Today, the situation is quite different. Clever modulation schemes, including frequency hopping and phase shift keying, have allowed continuous-wave radar to almost completely replace old-fashioned pulse-train radars. Their low peak power (less than 1 watt), low sidelobes (below -40 dB), short "on" times, and huge bandwidth (up to 100 GHz) make intercepting and classifying such signals a challenging task. It is also an important task. Failure to detect even one such signal during a battle can have dire consequences. However, just as modern ciphers are making the adversary's messages unreadable, modern ultrawideband radar technologies are rapidly making the enemy's radar transmissions undetectable. These new radars are called low probability of intercept (LPI) radar. In this book, the technology and theory behind LPI radar is discussed with sufficient clarity and detail that after reading this book and with a little practice, readers could go out and analyze radar signals on their own.
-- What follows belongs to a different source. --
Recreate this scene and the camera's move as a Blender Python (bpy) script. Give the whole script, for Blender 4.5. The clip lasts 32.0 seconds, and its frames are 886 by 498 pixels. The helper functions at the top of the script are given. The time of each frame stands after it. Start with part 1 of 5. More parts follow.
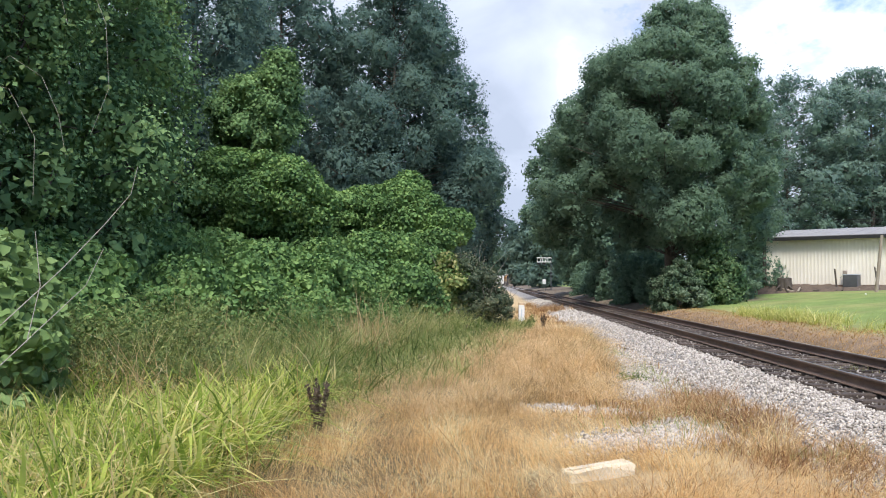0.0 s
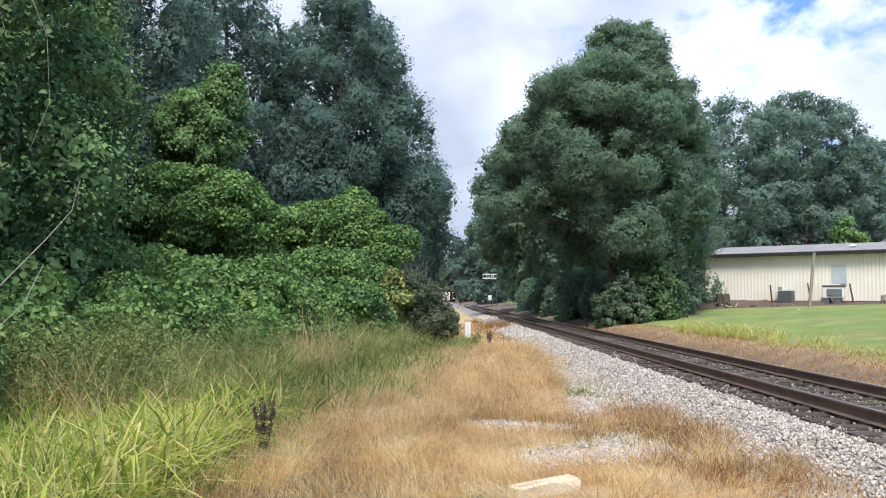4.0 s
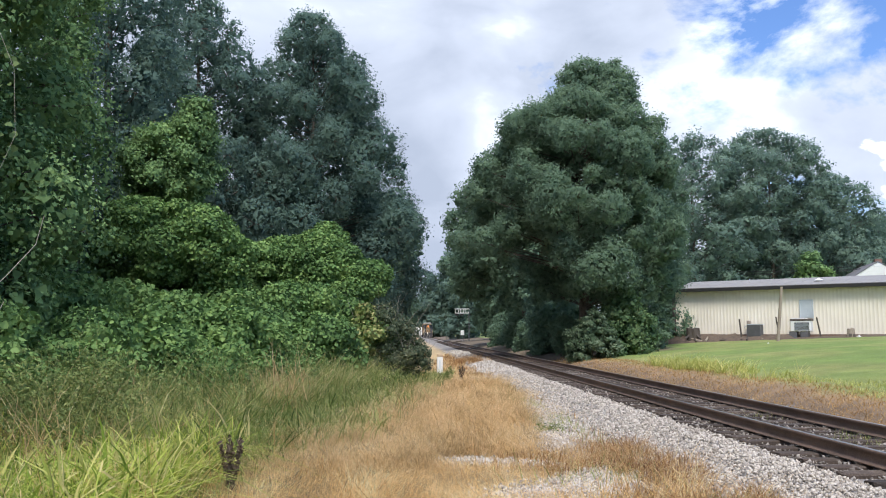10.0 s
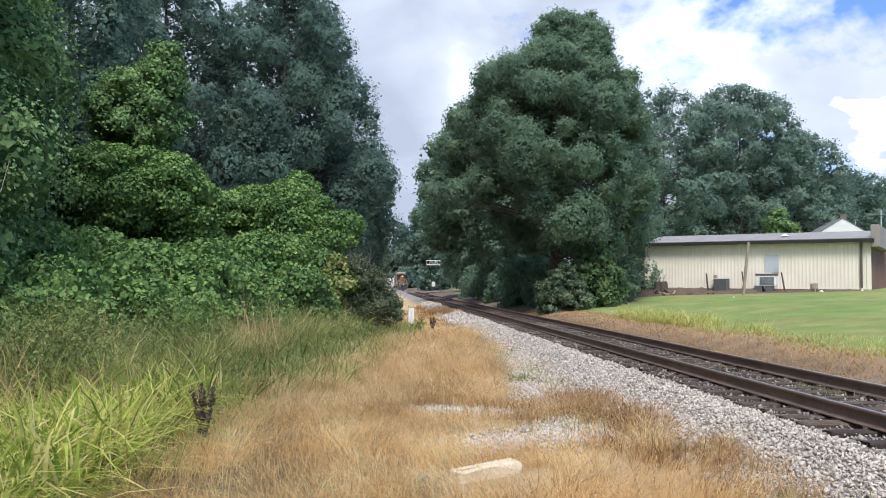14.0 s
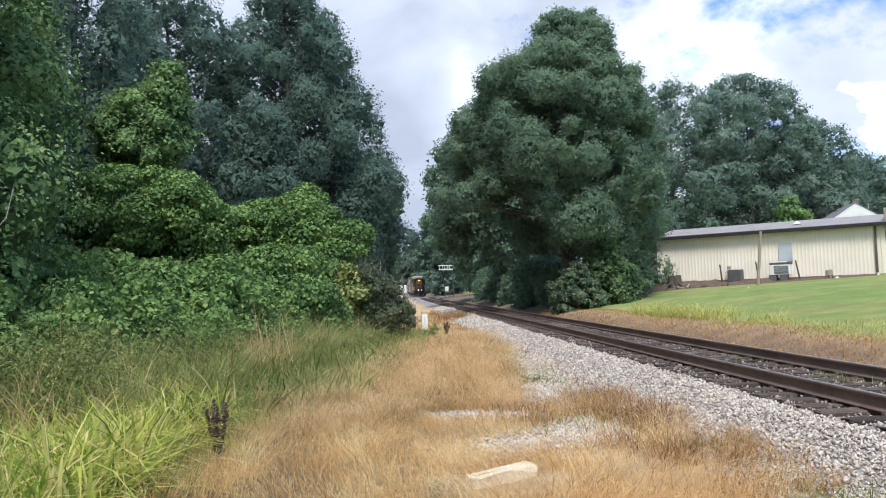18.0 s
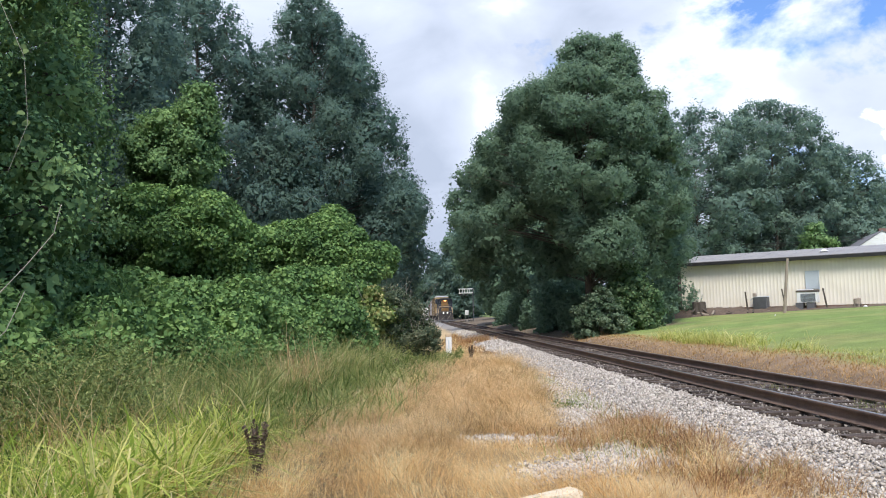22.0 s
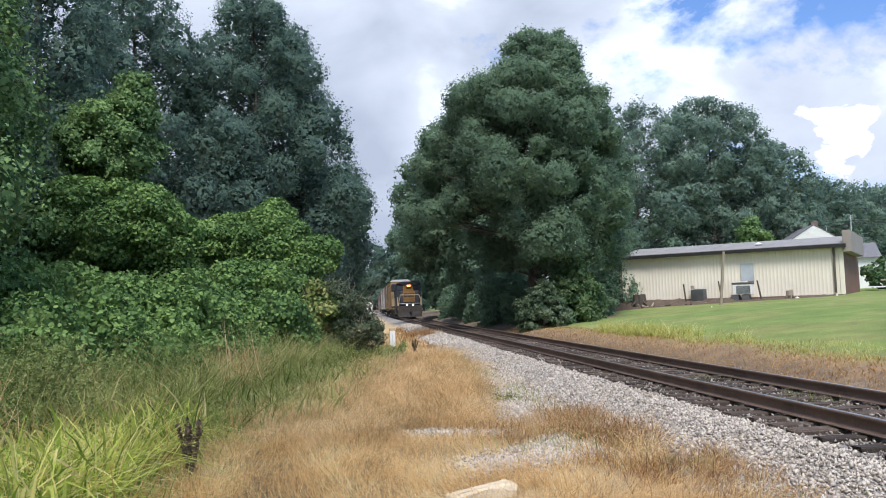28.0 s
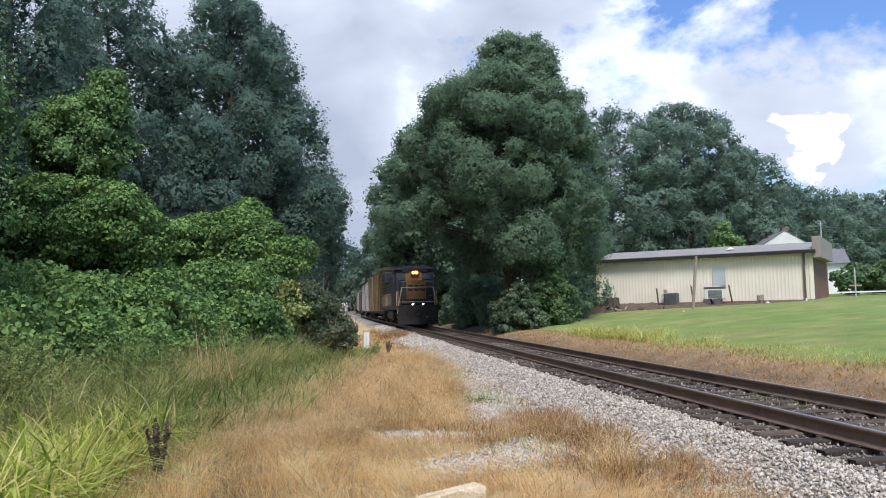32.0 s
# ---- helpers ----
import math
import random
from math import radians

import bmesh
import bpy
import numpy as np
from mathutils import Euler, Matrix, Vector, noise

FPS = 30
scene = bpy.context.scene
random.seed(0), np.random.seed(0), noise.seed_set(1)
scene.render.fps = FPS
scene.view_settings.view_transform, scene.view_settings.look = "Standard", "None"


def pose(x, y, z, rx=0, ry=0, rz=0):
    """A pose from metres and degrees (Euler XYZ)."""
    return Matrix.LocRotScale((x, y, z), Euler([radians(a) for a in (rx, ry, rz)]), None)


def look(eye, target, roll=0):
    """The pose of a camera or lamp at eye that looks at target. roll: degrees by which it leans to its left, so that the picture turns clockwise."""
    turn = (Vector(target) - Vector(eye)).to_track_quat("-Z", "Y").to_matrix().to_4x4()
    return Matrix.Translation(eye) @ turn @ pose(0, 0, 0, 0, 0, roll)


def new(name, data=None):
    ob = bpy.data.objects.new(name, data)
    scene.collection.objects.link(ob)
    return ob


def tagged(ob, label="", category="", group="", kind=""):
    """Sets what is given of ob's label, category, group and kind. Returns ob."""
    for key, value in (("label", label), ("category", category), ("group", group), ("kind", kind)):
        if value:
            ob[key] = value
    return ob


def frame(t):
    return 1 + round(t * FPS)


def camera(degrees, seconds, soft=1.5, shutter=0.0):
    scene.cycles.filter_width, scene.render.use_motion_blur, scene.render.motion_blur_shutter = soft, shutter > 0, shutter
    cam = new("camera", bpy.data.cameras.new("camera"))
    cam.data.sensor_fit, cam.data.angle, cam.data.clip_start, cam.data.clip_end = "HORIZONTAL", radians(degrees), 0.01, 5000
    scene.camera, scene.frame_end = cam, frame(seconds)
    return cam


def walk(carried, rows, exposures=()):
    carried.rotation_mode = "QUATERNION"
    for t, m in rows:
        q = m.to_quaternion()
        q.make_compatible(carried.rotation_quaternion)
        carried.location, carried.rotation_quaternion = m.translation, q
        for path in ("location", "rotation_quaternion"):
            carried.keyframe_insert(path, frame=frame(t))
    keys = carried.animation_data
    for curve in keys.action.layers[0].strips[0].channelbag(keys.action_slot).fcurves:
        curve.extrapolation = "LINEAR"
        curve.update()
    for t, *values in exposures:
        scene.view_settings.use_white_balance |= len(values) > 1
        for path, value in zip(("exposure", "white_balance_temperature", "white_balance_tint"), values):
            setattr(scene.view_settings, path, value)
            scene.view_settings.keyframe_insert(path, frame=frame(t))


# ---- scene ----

Frequency-modulated CW, or FMCW, is the oldest LPI approach. It works by cleverly spreading the transmitted energy over the modulation bandwidth, which can be as much as one gigahertz. Although simple to implement, FMCW creates high side lobe peaks, which creates many problems, and led to its replacement by phase shift keying (PSK), frequency shift keying (FSK), and frequency hopping. These modulation techniques are explained in detail. To illustrate the approach, a case study of an antiship cruise missile employing FMCW is presented, considering different levels of sea state backscatter.

In the second half of the book, the focus is on receiver and signal interception strategies. Numerical and mathematical tools for analyzing signal parametric data, such as the pseudo Wigner-Ville distribution (PWVD), are thoroughly described. PWVD, a powerful tool similar to Fourier analysis, demonstrates an impressive ability to distinguish and characterize FMCW, polyphase, Frank, and polytime coded signals, even when the signal is well buried in noise. Next, wavelet filters and cyclostationary spectral analysis are used to even more spectacular effect. This is followed by 98 pages of appendices further describing the results of analyses of simulated radar signals for various LPI modulation codes.

The book has a CD with Matlab programs that readers can use to experiment with the algorithms. The book contains numerous 2D and 3D graphs, block diagrams, and equations. The figures are clear but not of particularly high quality.